Religious freedom as well as tolerance is promoted by the Nicaraguan government and forms part of the constitution. The Government strives to protect the right of freedom of religion in Nicaragua and will not tolerate those who discriminate against others on the basis of their ideology or beliefs.
Over 90% of Nicaragua's population are members of Christian denominations. Approximately 73% of Nicaraguans follow the Roman Catholic religion with about 15% attending evangelical churches. Around 2% are part of the Moravian Church and some 0.1 percent are joined to the Episcopal Church. A further 2% belong to a variety of religious groups including Jehovah's Witnesses, Mormons and Amish or Mennonite communities. Along the Atlantic Coast there appears to be a larger following of the Protestant churches. A very small percentage of Nicaraguans practice other forms of religion. The Jewish community is limited to just a few and the small Muslim groups are mostly made up of alien residents as well as immigrants who are now naturalized Nicaraguans. The Church of Scientology and Bahai'i Faith followers are in the minority.

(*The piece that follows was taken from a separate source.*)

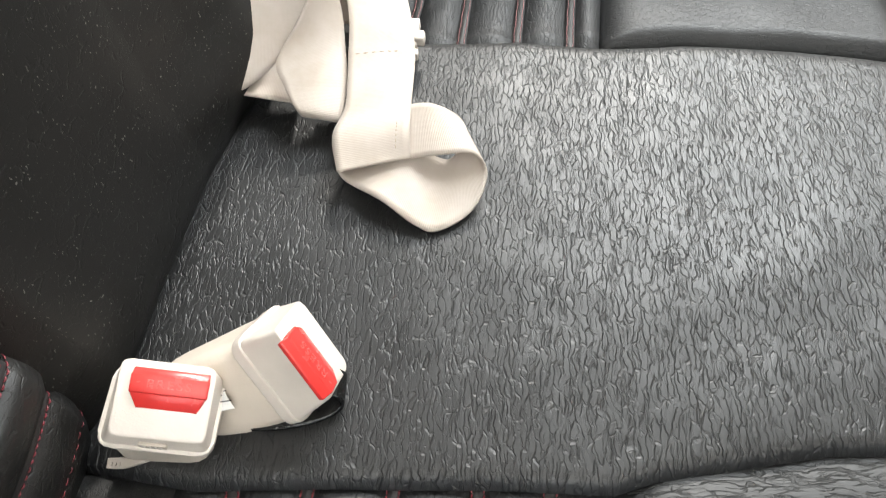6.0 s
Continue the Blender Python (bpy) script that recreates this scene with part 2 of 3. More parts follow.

Moravians and Episcopalians are mostly centered along the Atlantic Coast with Catholicism and evangelical denominations being concentrated in the central and Pacific areas of Nicaragua. Religion is often associated with particular ethnic groups. Great expansion has been noted amongst the evangelical churches, particularly in rural areas. These church groups even run two private universities in Nicaragua.

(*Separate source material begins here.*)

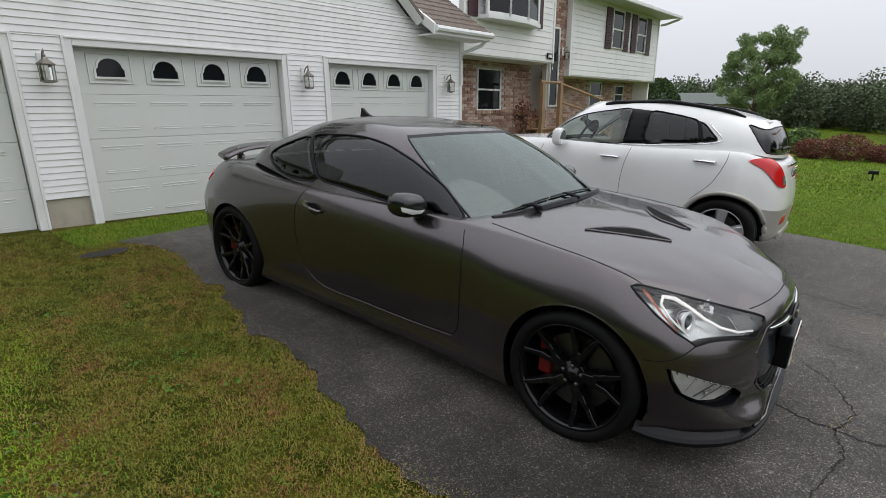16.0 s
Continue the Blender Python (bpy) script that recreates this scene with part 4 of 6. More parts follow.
# mirrors, handles, wipers, aerial, tail
for sg in (-1, 1):
    bm = bmesh.new()
    bmesh.ops.create_icosphere(bm, subdivisions=4, radius=1)
    for v in bm.verts:
        x, y, z = v.co
        v.co = (.105 * math.copysign(abs(x) ** .75, x) - .01 * y, .078 * y + .03 * x + (.03 if y > 0 else 0) * 0, .068 * math.copysign(abs(z) ** .8, z) + .012 * x)
        v.co.y = min(v.co.y, .052)
        v.co = Vector((sg * v.co.x, v.co.y, v.co.z)) + Vector((sg * .935, .985, .972))
    mir = part("door_mirror", bm, BLACKPAINT, coupe, "gloss black door mirror", smooth=True)
    part("mirror_stalk", tube([(sg * .80, .93, .905), (sg * .86, .96, .912), (sg * .92, .985, .93)], [.03, .022, .022], 8), BLACKPL, mir, smooth=True)
    part("mirror_glass", turn_bm(lathe([(1, -.002), (1, .001), (.97, .003)], 28, "Y"), Matrix.Translation((sg * .935, 1.037, .972)) @ Matrix.Diagonal((.085, 1, .052, 1))), CHROME, mir)
    tr = tree_of(mir)
    part("turn_signal", patch(tr, [(sg * x, .9, z) for x, z in ((1.037, .976), (1.0, .968), (.94, .954), (.89, .952), (.91, .934), (.97, .934), (1.03, .952))], (-sg * .35, 1, 0), .003, .004, .015), BRIGHTWHITE, mir, "clear turn signal strip")
    h = on(solid, (sg, 1.83, .81), (-sg, 0, 0), 0)
    hd = part("door_handle", tube([(h.x - sg * .005, 1.755, .800), (h.x + sg * .026, 1.77, .802), (h.x + sg * .03, 1.83, .812), (h.x + sg * .026, 1.89, .825), (h.x - sg * .005, 1.905, .828)], [.013, .012, .012, .012, .012], 8), GREY, coupe, smooth=True)
    part("handle_cup", turn_bm(lathe([(.052, -.004), (.05, .004), (.046, .0045)], 24, "X"), Matrix.Translation((h.x + sg * .001, 1.83, .808)) @ Matrix.Diagonal((1, 1.15, .75, 1))), BLACKPL, hd)
    part("key_ring", turn_bm(lathe([(.016, -.003), (.015, .006), (.004, .007)], 16, "X"), Matrix.Translation((h.x + sg * .005, 1.93, .832))), CHROME, hd)
    tl = [(sg * x, y, z) for x, y, z in ((.83, 3.32, .86), (.70, 3.45, .90), (.52, 3.54, .90), (.55, 3.58, .80), (.74, 3.49, .775), (.84, 3.37, .80))]
    part("tail_lamp", patch(solid, tl, (-sg * .5, -.85, 0), .006, .01), REDLENS, coupe, "red tail lamp")
    for ya, za, ra in ARCHES:
        part("wheel_arch_lip", tube([on(solid, (sg, ya + (ra + .004) * math.cos(a), za + (ra + .004) * math.sin(a)), (-sg, 0, 0), -.003) for a in (math.pi * (-.05 + 1.1 * i / 28) for i in range(29))], .004, 6), GREY, coupe, smooth=True)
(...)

Catholicism arrived in the country along with the Spanish conquerors during the 16th century. Whilst the Roman Catholic Church is not the official religion of Nicaragua, it does have a close association with the country's government. In fact, the Roman Catholic Church exerts great political influence in Nicaragua. Bishops are often called upon to attend state occasions and often offer their opinion on various issues facing the country. Many educational institutions are run by Roman Catholic bodies. The popularity of the religion in Nicaragua is clearly seen in yearly festivals held throughout Nicaragua in honor of the patron saints as well as several other religious celebrations.

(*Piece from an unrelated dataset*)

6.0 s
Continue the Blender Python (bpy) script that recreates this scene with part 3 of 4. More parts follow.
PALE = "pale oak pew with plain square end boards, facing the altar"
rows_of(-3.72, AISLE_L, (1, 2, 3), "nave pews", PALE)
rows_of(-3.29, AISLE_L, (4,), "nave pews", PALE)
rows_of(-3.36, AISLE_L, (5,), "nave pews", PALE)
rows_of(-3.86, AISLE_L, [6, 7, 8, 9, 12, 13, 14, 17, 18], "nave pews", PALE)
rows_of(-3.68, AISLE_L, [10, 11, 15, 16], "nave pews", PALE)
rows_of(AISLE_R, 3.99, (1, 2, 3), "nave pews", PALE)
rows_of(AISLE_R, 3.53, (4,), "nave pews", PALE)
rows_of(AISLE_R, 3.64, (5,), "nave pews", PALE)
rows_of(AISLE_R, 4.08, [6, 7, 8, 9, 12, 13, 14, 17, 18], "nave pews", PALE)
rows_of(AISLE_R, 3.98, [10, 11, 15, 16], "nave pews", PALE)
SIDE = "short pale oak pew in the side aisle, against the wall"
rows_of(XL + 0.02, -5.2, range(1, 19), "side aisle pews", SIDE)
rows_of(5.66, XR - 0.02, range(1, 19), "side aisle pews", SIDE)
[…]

Nicaraguans are generally religiously inclined people, with many attending services and taking part in other observances. The great influence of religion in the lives of Nicaraguans is often evident in their speech as they utter phrases like “if it is God's will”.
Nicaragua's eclectic mix of religions simply adds to the wonder of this fascinating country. During your travels through Nicaragua you will without a doubt come across a variety of religious expressions and traditions.